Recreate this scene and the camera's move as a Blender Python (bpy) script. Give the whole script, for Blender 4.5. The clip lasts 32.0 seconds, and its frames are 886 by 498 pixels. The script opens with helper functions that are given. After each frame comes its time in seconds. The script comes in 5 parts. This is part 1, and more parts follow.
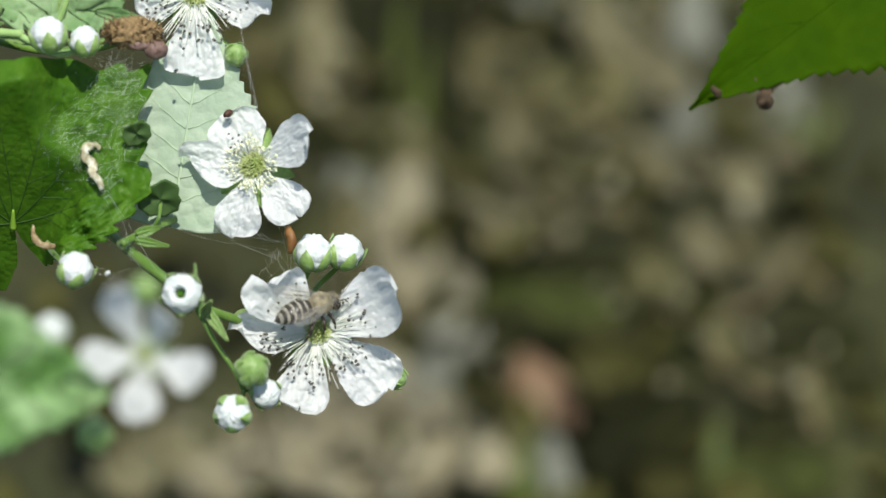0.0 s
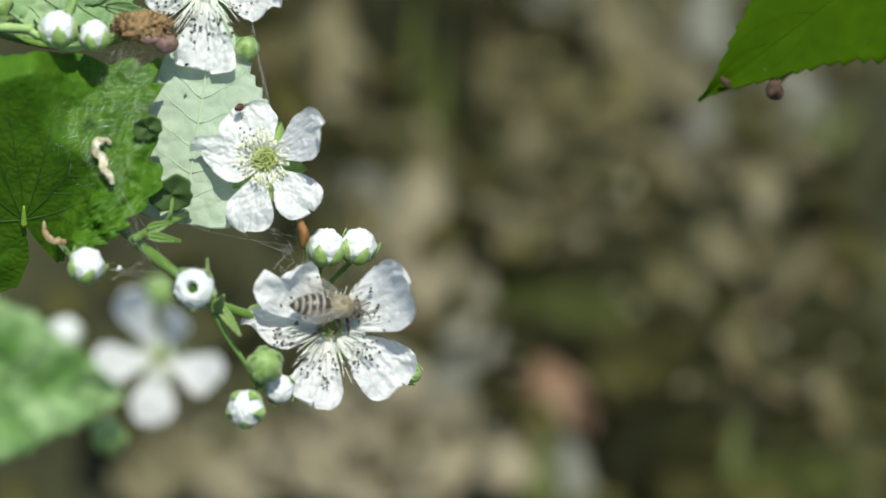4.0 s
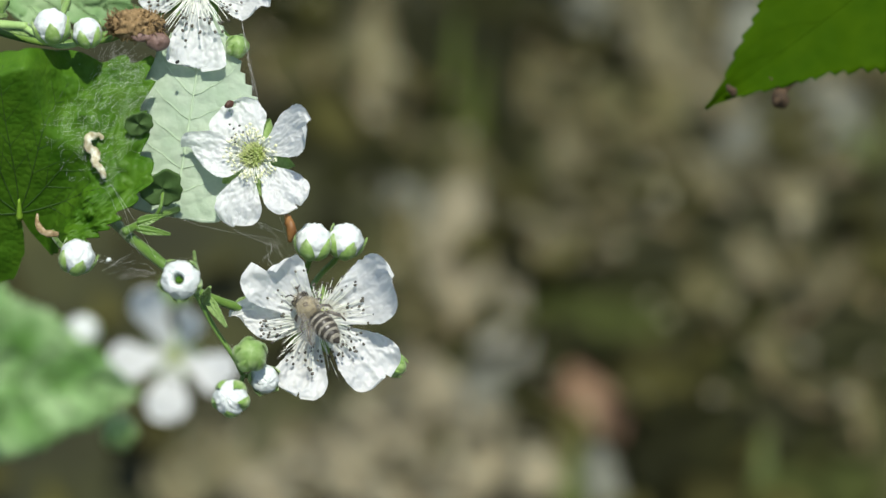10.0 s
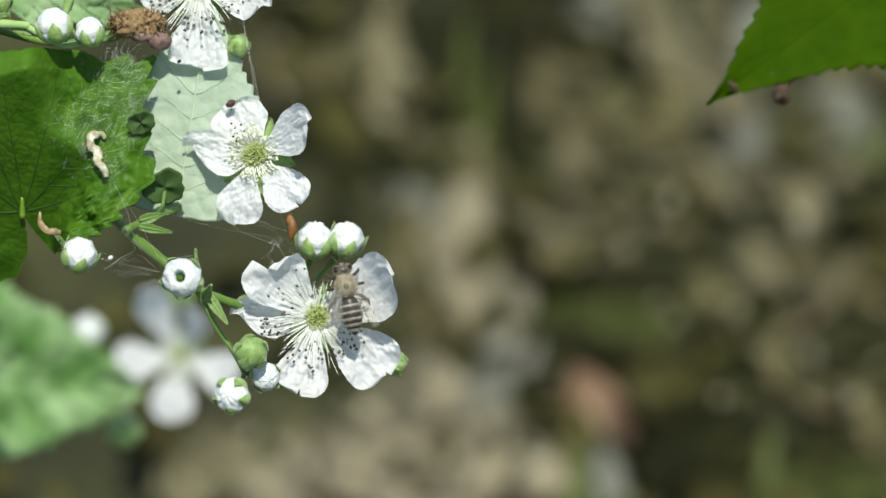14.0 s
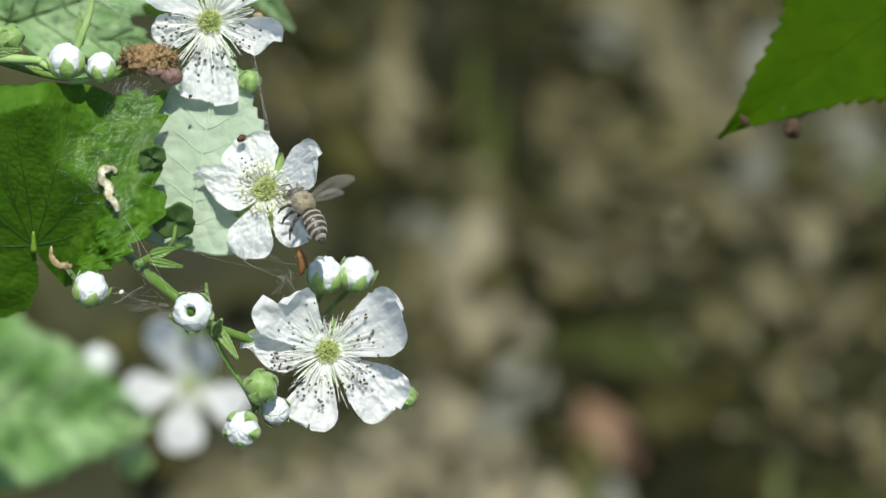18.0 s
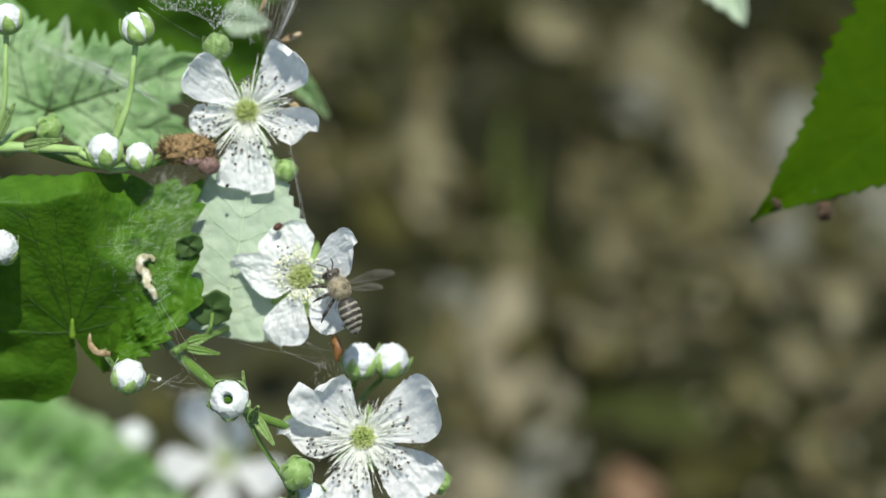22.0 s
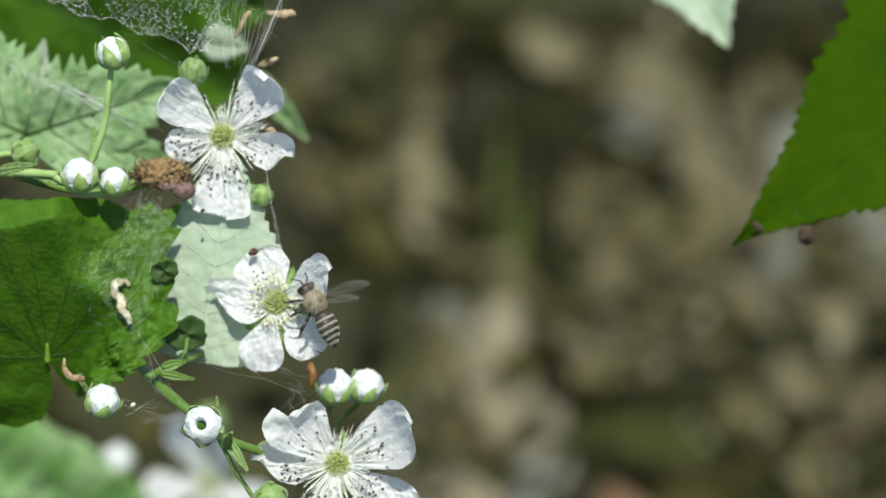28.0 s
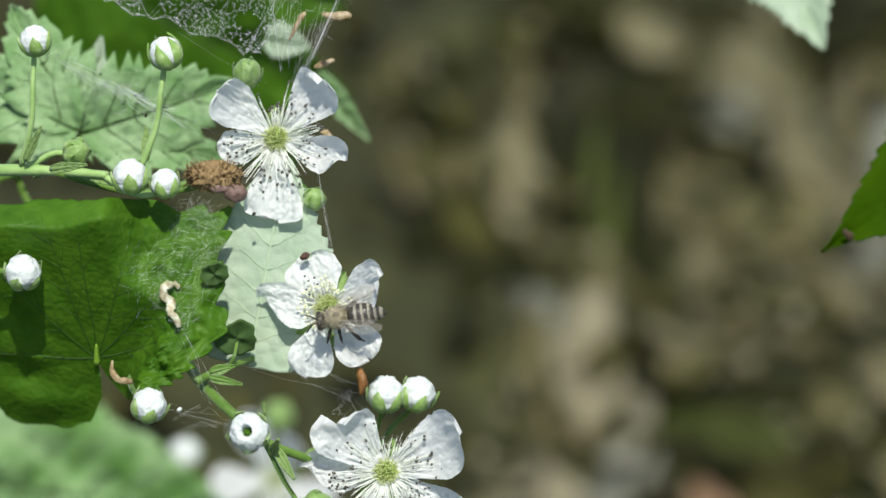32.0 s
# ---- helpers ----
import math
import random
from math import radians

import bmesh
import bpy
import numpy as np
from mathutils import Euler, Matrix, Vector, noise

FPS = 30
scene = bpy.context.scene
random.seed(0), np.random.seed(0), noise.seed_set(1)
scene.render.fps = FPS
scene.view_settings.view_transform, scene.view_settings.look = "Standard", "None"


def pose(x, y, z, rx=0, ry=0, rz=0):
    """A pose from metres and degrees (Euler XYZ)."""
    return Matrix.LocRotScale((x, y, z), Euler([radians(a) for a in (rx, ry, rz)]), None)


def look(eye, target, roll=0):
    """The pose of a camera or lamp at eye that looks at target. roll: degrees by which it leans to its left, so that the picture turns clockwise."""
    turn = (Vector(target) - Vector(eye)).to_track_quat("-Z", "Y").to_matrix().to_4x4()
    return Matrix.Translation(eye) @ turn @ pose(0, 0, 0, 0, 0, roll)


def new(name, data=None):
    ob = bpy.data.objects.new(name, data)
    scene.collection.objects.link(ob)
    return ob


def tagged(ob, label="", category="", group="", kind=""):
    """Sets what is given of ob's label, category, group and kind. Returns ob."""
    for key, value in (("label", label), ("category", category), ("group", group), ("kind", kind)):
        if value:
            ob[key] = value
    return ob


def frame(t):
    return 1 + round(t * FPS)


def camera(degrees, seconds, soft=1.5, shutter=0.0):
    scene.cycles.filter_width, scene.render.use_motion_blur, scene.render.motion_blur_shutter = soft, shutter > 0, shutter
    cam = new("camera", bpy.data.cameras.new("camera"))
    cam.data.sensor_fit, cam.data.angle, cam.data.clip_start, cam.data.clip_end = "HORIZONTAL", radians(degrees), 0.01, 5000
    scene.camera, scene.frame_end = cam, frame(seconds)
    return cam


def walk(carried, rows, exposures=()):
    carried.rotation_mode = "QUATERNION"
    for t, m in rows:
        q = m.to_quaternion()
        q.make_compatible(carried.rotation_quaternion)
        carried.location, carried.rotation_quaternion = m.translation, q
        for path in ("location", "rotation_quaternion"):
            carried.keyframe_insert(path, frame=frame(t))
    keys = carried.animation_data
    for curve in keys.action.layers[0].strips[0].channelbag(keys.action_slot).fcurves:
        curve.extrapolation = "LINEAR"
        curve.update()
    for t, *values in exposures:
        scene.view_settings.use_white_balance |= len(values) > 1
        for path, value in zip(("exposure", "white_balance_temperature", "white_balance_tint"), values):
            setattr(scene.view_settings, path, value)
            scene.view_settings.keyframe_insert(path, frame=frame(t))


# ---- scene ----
cam = camera(15.0, 32.0, soft=1.5)
cam.data.dof.use_dof = True
cam.data.dof.focus_distance = 0.612
cam.data.dof.aperture_fstop = 9.8
walk(cam, [
    (0, pose(-0.00000, 0.00001, 0.78359, 52.500, 0.000, -0.000)),
    (0.5, pose(-0.00117, 0.00111, 0.78231, 52.537, 0.081, -0.130)),
    (1, pose(-0.00268, 0.00076, 0.78222, 52.531, 0.145, -0.265)),
    (1.5, pose(-0.00246, 0.00053, 0.78190, 52.558, 0.258, -0.284)),
    (2, pose(-0.00224, 0.00097, 0.78129, 52.568, 0.240, -0.210)),
    (2.5, pose(-0.00119, 0.00019, 0.78047, 52.633, 0.299, -0.145)),
    (3, pose(-0.00058, 0.00007, 0.77891, 52.725, 0.358, -0.115)),
    (3.5, pose(0.00038, 0.00030, 0.77783, 52.776, 0.425, -0.058)),
    (5.5, pose(0.00306, 0.00353, 0.77743, 52.667, 0.651, 0.212)),
    (6, pose(0.00543, 0.00174, 0.77670, 52.510, 0.716, 0.022)),
    (6.5, pose(0.00801, -0.00162, 0.77779, 52.590, 0.746, 0.279)),
    (7, pose(0.01019, -0.00366, 0.77593, 52.714, 0.888, 0.426)),
    (7.5, pose(0.01280, -0.00210, 0.77585, 52.650, 0.958, 0.515)),
    (8, pose(0.01366, -0.00245, 0.77719, 52.829, 0.979, 1.003)),
    (8.5, pose(0.01559, -0.00512, 0.78016, 52.850, 0.878, 1.288)),
    (9, pose(0.01445, -0.00810, 0.78223, 52.969, 0.889, 1.272)),
    (9.5, pose(0.01774, -0.00980, 0.78109, 53.041, 0.897, 1.386)),
    (10, pose(0.01920, -0.01215, 0.78142, 53.173, 1.024, 1.419)),
    (10.5, pose(0.02061, -0.01413, 0.78141, 53.229, 1.093, 1.514)),
    (11, pose(0.02327, -0.01330, 0.78286, 53.170, 1.061, 1.680)),
    (11.5, pose(0.02326, -0.01339, 0.78255, 53.194, 1.032, 1.704)),
    (12, pose(0.02306, -0.01377, 0.78234, 53.216, 1.092, 1.653)),
    (12.5, pose(0.02300, -0.01435, 0.78233, 53.241, 1.058, 1.673)),
    (13, pose(0.02245, -0.01449, 0.78233, 53.246, 1.050, 1.663)),
    (13.5, pose(0.02286, -0.01506, 0.78279, 53.250, 1.087, 1.724)),
    (14, pose(0.02199, -0.01580, 0.78242, 53.281, 1.125, 1.655)),
    (14.5, pose(0.02104, -0.01488, 0.78203, 53.291, 0.998, 1.695)),
    (16.5, pose(0.02233, -0.01694, 0.78392, 53.401, 0.912, 1.862)),
    (17, pose(0.02225, -0.01683, 0.78400, 53.484, 1.001, 1.818)),
    (17.5, pose(0.02218, -0.01773, 0.78468, 53.639, 1.090, 1.804)),
    (18, pose(0.02196, -0.01620, 0.78543, 53.676, 1.119, 1.854)),
    (18.5, pose(0.02202, -0.01768, 0.78694, 53.782, 1.156, 1.886)),
    (19, pose(0.02108, -0.01694, 0.78770, 53.889, 1.186, 1.861)),
    (19.5, pose(0.02113, -0.01834, 0.78908, 54.038, 1.371, 1.833)),
    (20, pose(0.02044, -0.01785, 0.78995, 54.203, 1.363, 1.882)),
    (20.5, pose(0.02066, -0.01806, 0.79196, 54.276, 1.411, 1.962)),
    (21, pose(0.02108, -0.01835, 0.79398, 54.323, 1.377, 2.106)),
    (21.5, pose(0.02159, -0.01824, 0.79441, 54.459, 1.413, 2.217)),
    (22, pose(0.02134, -0.01791, 0.79543, 54.523, 1.431, 2.240)),
    (22.5, pose(0.02178, -0.01861, 0.79642, 54.573, 1.376, 2.346)),
    (23, pose(0.02160, -0.01911, 0.79724, 54.634, 1.373, 2.343)),
    (23.5, pose(0.02095, -0.01898, 0.79720, 54.657, 1.468, 2.201)),
    (24, pose(0.02045, -0.01953, 0.79779, 54.679, 1.496, 2.128)),
    (24.5, pose(0.02068, -0.01939, 0.79732, 54.753, 1.459, 2.153)),
    (26.5, pose(0.02385, -0.01790, 0.79681, 54.790, 1.435, 2.225)),
    (27, pose(0.02551, -0.01655, 0.79635, 54.780, 1.450, 2.318)),
    (27.5, pose(0.02694, -0.01600, 0.79666, 54.764, 1.403, 2.440)),
    (28, pose(0.02771, -0.01535, 0.79630, 54.774, 1.352, 2.510)),
    (28.5, pose(0.02697, -0.01518, 0.79567, 54.788, 1.290, 2.463)),
    (29, pose(0.02525, -0.01522, 0.79441, 54.782, 1.379, 2.325)),
    (29.5, pose(0.02695, -0.01009, 0.79251, 54.710, 1.344, 2.710)),
    (30, pose(0.03058, -0.00128, 0.79446, 54.597, 1.509, 2.733)),
    (30.5, pose(0.03331, 0.00016, 0.79283, 54.311, 1.888, 3.061)),
    (31, pose(0.03658, -0.00117, 0.79620, 54.299, 1.922, 3.756)),
    (31.5, pose(0.03631, -0.00337, 0.79533, 54.337, 2.076, 4.124)),
    (32, pose(0.04030, -0.00354, 0.79629, 54.345, 1.803, 4.815)),
], exposures=[(0, 0.17), (6, 0.20), (7.5, 0.14), (8.6, 0.08), (9.4, 0.08), (10.2, 0.17), (18, 0.20), (24, 0.17), (32, 0.17)])

# ---------------------------------------------------------------- light
SUN_WAY = Vector((0.10, -0.315, 0.935)).normalized()
world = bpy.data.worlds.new("world")
scene.world = world
world.use_nodes = True
wn = world.node_tree.nodes
sky = wn.new("ShaderNodeTexSky")
sky.sky_type = "NISHITA"
sky.sun_disc = False
sky.sun_elevation = math.asin(SUN_WAY.z)
sky.sun_rotation = math.atan2(SUN_WAY.x, SUN_WAY.y)
wn["Background"].inputs[1].default_value = 0.115
world.node_tree.links.new(sky.outputs[0], wn["Background"].inputs[0])
sun = new("sun", bpy.data.lights.new("sun", "SUN"))
sun.data.energy = 4.3
sun.data.angle = radians(0.53)
sun.data.color = (1.0, 0.985, 0.90)
sun.matrix_world = look(SUN_WAY * 5, (0, 0, 0))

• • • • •

Show the lines of the data that hold the word "group".

def tagged(ob, label="", category="", group="", kind=""):
    """Sets what is given of ob's label, category, group and kind. Returns ob."""
    for key, value in (("label", label), ("category", category), ("group", group), ("kind", kind)):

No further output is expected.